Write out the material exactly, without any of its pictures.
:::
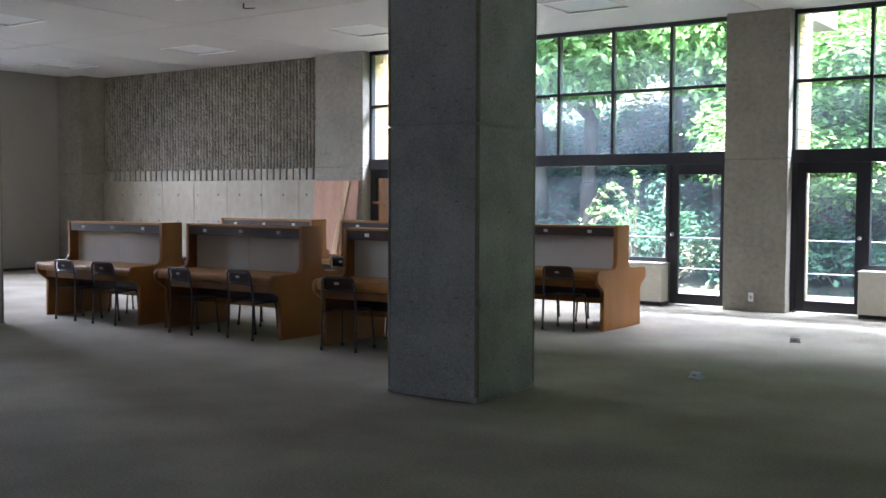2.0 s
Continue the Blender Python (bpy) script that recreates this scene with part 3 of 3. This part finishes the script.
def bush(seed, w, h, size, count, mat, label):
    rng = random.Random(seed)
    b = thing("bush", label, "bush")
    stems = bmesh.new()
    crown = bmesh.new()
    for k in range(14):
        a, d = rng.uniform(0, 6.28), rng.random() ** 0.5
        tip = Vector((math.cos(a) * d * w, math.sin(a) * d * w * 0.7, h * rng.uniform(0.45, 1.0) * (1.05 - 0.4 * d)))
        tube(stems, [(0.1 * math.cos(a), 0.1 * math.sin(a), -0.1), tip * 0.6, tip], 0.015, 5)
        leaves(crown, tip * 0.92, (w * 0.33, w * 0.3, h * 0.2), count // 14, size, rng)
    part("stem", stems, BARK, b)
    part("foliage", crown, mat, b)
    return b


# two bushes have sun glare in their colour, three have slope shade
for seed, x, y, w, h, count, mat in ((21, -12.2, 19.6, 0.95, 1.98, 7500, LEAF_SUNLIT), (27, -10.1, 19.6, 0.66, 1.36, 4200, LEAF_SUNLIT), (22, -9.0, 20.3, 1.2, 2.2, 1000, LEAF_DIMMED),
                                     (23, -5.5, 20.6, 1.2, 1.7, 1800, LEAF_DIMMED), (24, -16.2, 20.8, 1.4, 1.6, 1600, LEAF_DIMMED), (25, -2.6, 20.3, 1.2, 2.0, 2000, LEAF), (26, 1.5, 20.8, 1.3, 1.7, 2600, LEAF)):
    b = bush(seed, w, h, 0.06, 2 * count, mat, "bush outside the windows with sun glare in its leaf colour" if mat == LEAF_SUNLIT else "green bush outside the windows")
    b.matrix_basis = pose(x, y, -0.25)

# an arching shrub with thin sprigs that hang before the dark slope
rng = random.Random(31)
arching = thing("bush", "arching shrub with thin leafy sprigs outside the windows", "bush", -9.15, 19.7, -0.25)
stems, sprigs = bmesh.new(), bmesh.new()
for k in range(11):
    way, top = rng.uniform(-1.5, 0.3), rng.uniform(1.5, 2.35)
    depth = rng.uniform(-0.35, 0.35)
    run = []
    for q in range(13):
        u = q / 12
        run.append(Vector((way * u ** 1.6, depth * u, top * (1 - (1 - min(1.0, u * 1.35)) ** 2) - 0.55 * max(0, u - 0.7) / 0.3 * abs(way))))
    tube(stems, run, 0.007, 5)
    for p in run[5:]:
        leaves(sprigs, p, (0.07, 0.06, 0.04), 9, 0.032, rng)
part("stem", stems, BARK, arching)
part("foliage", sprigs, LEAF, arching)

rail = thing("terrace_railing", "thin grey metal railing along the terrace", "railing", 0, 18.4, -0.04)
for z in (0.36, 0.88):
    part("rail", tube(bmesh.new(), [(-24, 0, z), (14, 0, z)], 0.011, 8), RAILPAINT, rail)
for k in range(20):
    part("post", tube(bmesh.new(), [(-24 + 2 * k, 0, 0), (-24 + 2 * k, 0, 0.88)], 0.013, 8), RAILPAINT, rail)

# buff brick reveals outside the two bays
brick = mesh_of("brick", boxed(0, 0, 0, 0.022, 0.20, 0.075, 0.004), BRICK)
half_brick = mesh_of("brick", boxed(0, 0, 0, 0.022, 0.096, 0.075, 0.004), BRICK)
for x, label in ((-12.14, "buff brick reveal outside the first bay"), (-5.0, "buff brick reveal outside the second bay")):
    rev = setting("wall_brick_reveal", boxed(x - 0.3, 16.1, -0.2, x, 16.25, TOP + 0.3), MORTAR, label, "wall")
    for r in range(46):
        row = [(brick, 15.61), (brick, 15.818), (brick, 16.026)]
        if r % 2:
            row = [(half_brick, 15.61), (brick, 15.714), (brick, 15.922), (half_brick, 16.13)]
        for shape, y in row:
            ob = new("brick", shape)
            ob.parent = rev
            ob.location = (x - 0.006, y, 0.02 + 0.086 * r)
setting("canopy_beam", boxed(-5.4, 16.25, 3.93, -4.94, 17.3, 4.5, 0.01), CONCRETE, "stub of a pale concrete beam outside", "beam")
:::
=== Task response ===
2.0 s
Continue the Blender Python (bpy) script that recreates this scene with part 3 of 3. This part finishes the script.
def bush(seed, w, h, size, count, mat, label):
    rng = random.Random(seed)
    b = thing("bush", label, "bush")
    stems = bmesh.new()
    crown = bmesh.new()
    for k in range(14):
        a, d = rng.uniform(0, 6.28), rng.random() ** 0.5
        tip = Vector((math.cos(a) * d * w, math.sin(a) * d * w * 0.7, h * rng.uniform(0.45, 1.0) * (1.05 - 0.4 * d)))
        tube(stems, [(0.1 * math.cos(a), 0.1 * math.sin(a), -0.1), tip * 0.6, tip], 0.015, 5)
        leaves(crown, tip * 0.92, (w * 0.33, w * 0.3, h * 0.2), count // 14, size, rng)
    part("stem", stems, BARK, b)
    part("foliage", crown, mat, b)
    return b


# two bushes have sun glare in their colour, three have slope shade
for seed, x, y, w, h, count, mat in ((21, -12.2, 19.6, 0.95, 1.98, 7500, LEAF_SUNLIT), (27, -10.1, 19.6, 0.66, 1.36, 4200, LEAF_SUNLIT), (22, -9.0, 20.3, 1.2, 2.2, 1000, LEAF_DIMMED),
                                     (23, -5.5, 20.6, 1.2, 1.7, 1800, LEAF_DIMMED), (24, -16.2, 20.8, 1.4, 1.6, 1600, LEAF_DIMMED), (25, -2.6, 20.3, 1.2, 2.0, 2000, LEAF), (26, 1.5, 20.8, 1.3, 1.7, 2600, LEAF)):
    b = bush(seed, w, h, 0.06, 2 * count, mat, "bush outside the windows with sun glare in its leaf colour" if mat == LEAF_SUNLIT else "green bush outside the windows")
    b.matrix_basis = pose(x, y, -0.25)

# an arching shrub with thin sprigs that hang before the dark slope
rng = random.Random(31)
arching = thing("bush", "arching shrub with thin leafy sprigs outside the windows", "bush", -9.15, 19.7, -0.25)
stems, sprigs = bmesh.new(), bmesh.new()
for k in range(11):
    way, top = rng.uniform(-1.5, 0.3), rng.uniform(1.5, 2.35)
    depth = rng.uniform(-0.35, 0.35)
    run = []
    for q in range(13):
        u = q / 12
        run.append(Vector((way * u ** 1.6, depth * u, top * (1 - (1 - min(1.0, u * 1.35)) ** 2) - 0.55 * max(0, u - 0.7) / 0.3 * abs(way))))
    tube(stems, run, 0.007, 5)
    for p in run[5:]:
        leaves(sprigs, p, (0.07, 0.06, 0.04), 9, 0.032, rng)
part("stem", stems, BARK, arching)
part("foliage", sprigs, LEAF, arching)

rail = thing("terrace_railing", "thin grey metal railing along the terrace", "railing", 0, 18.4, -0.04)
for z in (0.36, 0.88):
    part("rail", tube(bmesh.new(), [(-24, 0, z), (14, 0, z)], 0.011, 8), RAILPAINT, rail)
for k in range(20):
    part("post", tube(bmesh.new(), [(-24 + 2 * k, 0, 0), (-24 + 2 * k, 0, 0.88)], 0.013, 8), RAILPAINT, rail)

# buff brick reveals outside the two bays
brick = mesh_of("brick", boxed(0, 0, 0, 0.022, 0.20, 0.075, 0.004), BRICK)
half_brick = mesh_of("brick", boxed(0, 0, 0, 0.022, 0.096, 0.075, 0.004), BRICK)
for x, label in ((-12.14, "buff brick reveal outside the first bay"), (-5.0, "buff brick reveal outside the second bay")):
    rev = setting("wall_brick_reveal", boxed(x - 0.3, 16.1, -0.2, x, 16.25, TOP + 0.3), MORTAR, label, "wall")
    for r in range(46):
        row = [(brick, 15.61), (brick, 15.818), (brick, 16.026)]
        if r % 2:
            row = [(half_brick, 15.61), (brick, 15.714), (brick, 15.922), (half_brick, 16.13)]
        for shape, y in row:
            ob = new("brick", shape)
            ob.parent = rev
            ob.location = (x - 0.006, y, 0.02 + 0.086 * r)
setting("canopy_beam", boxed(-5.4, 16.25, 3.93, -4.94, 17.3, 4.5, 0.01), CONCRETE, "stub of a pale concrete beam outside", "beam")